While I’ve started incorporating some animal products back into my diet, I still try to eat vegan most days. Vegan appetizer recipes are hard enough to find, but add in other dietary restrictions (nightshades, etc) and it’s even tougher. While they don’t taste like traditional potato french fries, these fries are pretty tasty; you can add additional flavor with seasonings and/or dipping sauces of your choice.
- 3 cups chickpea flour (learn how to make your own here)
- 5 cups water
- 1/4 cup olive oil
- 2 tsp salt
- 1-2 tsp black pepper
- Preheat the oven to 450° F and line a sheet pan (or two) with aluminum foil and spray the foil with non-stick cooking spray.

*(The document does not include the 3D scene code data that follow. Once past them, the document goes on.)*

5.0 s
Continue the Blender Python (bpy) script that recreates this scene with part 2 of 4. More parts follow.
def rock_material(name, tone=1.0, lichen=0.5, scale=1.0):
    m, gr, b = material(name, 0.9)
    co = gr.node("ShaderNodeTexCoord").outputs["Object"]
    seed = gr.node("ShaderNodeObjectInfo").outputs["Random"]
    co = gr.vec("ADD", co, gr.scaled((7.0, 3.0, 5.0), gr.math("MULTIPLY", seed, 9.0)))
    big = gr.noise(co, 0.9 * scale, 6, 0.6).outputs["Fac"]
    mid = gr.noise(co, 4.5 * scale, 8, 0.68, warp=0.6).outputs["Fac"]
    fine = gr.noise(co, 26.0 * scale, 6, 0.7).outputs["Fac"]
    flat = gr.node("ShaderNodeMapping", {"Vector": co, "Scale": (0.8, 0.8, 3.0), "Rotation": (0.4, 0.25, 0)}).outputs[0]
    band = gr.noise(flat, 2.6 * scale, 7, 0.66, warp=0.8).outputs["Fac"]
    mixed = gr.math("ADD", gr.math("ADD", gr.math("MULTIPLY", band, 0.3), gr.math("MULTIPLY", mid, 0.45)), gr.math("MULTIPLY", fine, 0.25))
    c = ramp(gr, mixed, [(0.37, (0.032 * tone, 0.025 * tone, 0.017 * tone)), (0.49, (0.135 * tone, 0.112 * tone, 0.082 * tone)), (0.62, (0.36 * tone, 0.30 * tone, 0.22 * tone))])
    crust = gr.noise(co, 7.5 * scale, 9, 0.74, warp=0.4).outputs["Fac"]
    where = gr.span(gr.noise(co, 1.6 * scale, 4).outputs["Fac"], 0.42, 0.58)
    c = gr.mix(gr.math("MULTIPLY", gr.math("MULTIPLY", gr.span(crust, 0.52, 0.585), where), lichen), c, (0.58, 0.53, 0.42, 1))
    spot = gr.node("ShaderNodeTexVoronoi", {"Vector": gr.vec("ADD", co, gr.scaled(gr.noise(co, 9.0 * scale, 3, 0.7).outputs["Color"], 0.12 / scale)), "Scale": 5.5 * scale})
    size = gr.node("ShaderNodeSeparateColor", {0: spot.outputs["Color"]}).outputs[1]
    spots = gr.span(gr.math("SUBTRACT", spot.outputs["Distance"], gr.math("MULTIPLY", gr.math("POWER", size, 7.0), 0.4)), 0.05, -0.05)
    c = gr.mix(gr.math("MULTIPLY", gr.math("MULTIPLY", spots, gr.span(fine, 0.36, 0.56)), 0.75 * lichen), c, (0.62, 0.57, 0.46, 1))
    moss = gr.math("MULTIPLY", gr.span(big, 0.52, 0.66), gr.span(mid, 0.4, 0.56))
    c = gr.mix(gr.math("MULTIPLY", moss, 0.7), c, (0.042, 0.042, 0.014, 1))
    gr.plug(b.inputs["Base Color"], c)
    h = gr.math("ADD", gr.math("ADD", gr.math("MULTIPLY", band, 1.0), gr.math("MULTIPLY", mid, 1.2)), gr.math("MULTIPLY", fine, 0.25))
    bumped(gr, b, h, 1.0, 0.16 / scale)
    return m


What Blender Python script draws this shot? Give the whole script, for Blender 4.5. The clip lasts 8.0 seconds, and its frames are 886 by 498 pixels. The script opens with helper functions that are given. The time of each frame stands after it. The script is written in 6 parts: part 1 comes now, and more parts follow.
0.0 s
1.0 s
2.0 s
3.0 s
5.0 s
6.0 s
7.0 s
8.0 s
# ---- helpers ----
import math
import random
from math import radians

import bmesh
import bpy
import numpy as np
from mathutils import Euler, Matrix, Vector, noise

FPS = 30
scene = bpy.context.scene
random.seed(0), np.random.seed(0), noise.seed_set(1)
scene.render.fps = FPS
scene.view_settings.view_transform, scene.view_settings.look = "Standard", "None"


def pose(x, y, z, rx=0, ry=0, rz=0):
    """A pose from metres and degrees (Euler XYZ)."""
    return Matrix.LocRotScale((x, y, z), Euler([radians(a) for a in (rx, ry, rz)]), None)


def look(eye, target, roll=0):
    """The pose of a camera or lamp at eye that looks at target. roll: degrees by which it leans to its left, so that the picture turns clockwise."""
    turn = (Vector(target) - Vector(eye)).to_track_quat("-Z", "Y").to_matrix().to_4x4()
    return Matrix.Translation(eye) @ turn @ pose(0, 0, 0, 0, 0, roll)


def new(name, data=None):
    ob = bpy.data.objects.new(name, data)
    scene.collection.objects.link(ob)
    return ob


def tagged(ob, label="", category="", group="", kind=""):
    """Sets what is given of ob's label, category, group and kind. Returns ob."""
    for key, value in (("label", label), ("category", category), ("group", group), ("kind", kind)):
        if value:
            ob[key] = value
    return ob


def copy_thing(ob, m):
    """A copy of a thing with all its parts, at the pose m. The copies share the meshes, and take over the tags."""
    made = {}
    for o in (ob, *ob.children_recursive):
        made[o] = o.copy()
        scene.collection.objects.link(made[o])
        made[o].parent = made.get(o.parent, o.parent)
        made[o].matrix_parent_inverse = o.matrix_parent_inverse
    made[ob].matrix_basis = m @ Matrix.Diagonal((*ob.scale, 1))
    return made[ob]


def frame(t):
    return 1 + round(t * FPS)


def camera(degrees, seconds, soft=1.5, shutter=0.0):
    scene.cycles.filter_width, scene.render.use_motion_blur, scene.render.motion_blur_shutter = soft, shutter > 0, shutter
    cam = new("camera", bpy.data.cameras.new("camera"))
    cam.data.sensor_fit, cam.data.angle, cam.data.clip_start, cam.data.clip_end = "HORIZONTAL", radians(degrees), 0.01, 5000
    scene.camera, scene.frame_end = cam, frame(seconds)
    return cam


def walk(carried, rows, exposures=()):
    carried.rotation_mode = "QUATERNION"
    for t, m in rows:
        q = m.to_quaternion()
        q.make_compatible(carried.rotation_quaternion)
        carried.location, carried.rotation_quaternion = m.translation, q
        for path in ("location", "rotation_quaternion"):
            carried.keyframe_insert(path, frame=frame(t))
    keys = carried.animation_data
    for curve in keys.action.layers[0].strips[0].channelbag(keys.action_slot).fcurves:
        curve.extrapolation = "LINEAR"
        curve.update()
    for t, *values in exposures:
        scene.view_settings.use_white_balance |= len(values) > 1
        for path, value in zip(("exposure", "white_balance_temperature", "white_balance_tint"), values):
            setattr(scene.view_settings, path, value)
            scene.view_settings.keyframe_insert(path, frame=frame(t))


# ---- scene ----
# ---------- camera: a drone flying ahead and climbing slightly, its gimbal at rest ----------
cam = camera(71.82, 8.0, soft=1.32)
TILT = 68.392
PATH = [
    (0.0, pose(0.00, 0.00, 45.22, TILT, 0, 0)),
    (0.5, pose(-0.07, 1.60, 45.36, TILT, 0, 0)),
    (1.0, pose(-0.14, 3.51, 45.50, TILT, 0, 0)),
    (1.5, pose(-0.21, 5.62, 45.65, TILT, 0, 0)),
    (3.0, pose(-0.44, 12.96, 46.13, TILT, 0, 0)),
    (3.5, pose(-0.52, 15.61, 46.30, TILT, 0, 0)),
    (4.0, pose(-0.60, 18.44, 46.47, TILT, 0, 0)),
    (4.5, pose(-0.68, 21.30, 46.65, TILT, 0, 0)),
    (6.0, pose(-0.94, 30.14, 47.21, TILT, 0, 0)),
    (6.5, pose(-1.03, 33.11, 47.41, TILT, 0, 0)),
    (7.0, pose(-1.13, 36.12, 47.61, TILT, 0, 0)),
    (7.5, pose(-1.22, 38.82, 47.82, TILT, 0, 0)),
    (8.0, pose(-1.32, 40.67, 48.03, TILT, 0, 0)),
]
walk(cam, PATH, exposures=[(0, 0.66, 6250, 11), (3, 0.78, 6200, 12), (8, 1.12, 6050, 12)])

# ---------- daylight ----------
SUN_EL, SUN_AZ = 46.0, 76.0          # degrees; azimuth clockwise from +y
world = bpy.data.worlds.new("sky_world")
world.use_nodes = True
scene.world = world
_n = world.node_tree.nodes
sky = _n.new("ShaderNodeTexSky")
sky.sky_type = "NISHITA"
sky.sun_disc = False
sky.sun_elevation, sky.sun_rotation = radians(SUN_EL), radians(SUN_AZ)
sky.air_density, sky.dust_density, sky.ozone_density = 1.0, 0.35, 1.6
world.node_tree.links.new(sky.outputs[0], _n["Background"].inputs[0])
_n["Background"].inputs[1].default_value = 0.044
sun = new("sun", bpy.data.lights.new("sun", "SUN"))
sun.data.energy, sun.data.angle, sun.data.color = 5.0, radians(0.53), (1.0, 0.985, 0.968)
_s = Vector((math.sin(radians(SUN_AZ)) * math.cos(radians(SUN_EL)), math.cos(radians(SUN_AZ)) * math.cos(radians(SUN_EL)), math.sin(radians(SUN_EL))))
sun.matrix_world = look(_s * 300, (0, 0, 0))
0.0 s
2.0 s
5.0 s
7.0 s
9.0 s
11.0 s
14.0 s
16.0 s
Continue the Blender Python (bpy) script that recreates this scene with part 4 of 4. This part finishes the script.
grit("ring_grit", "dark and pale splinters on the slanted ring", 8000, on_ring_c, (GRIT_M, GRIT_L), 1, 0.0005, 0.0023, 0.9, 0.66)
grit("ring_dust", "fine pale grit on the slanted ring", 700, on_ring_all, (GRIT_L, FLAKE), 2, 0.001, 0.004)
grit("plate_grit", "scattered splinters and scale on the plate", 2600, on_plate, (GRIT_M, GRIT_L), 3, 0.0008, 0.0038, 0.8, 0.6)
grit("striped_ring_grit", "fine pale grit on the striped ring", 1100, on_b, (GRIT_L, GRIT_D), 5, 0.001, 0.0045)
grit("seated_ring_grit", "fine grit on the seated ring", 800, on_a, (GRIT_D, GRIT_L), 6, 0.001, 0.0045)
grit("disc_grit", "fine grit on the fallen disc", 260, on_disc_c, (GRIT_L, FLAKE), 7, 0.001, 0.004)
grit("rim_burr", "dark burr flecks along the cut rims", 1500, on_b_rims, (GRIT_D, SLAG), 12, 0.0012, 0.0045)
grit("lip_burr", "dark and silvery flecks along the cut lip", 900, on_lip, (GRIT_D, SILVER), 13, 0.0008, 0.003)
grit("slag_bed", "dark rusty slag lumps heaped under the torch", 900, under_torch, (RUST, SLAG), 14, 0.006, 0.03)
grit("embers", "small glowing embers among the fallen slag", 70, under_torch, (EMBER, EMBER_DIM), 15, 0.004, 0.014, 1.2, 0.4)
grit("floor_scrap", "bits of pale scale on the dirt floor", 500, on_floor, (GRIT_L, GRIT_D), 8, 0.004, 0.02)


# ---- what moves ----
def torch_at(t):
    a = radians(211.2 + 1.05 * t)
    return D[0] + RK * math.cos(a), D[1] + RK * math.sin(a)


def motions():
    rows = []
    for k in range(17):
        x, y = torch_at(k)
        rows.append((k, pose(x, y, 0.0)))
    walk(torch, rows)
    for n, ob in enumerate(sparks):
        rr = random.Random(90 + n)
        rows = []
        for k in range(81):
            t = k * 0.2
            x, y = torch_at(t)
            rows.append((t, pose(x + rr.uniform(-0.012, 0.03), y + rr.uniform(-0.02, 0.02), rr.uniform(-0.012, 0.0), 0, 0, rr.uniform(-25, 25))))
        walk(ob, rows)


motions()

- In a large pot combine the water, olive oil, salt, and pepper. Bring to a simmer, then slowly add the chickpea flour, whisking as you go. Be careful not to let it boil or you’ll have hot batter flying at you (I’m speaking from experience, here).
- When the batter is a little thicker than pancake batter remove the pan from the heat and allow to cool a bit.
- Pour the batter onto a greased sheet pan and spread with a spatula until you’ve filled about half the pan.
- Chill the batter for at least an hour. When the batter has firmed up, cut into desired size and shape.
- Place the fries on the lined sheet pan(s) and sprinkle some seasoning on top (garlic powder is a tasty option).
- The baking time depends on the size of your fries and how crispy you want them, so keep that in mind as you go. I baked my fries for about 30 minutes, flipped ’em, sprayed them with more cooking spray, and baked them for an additional 25-30 minutes.
- Serve with your favorite dipping sauce or enjoy them just as they are.
My fries turned out to be a bit on the dry side (though crispy), so I’ll probably cut back on the cooking time in the future.
You can certainly pan or deep fry these if you want, but I prefer baking them because it’s a bit healthier and a little less mess to clean up.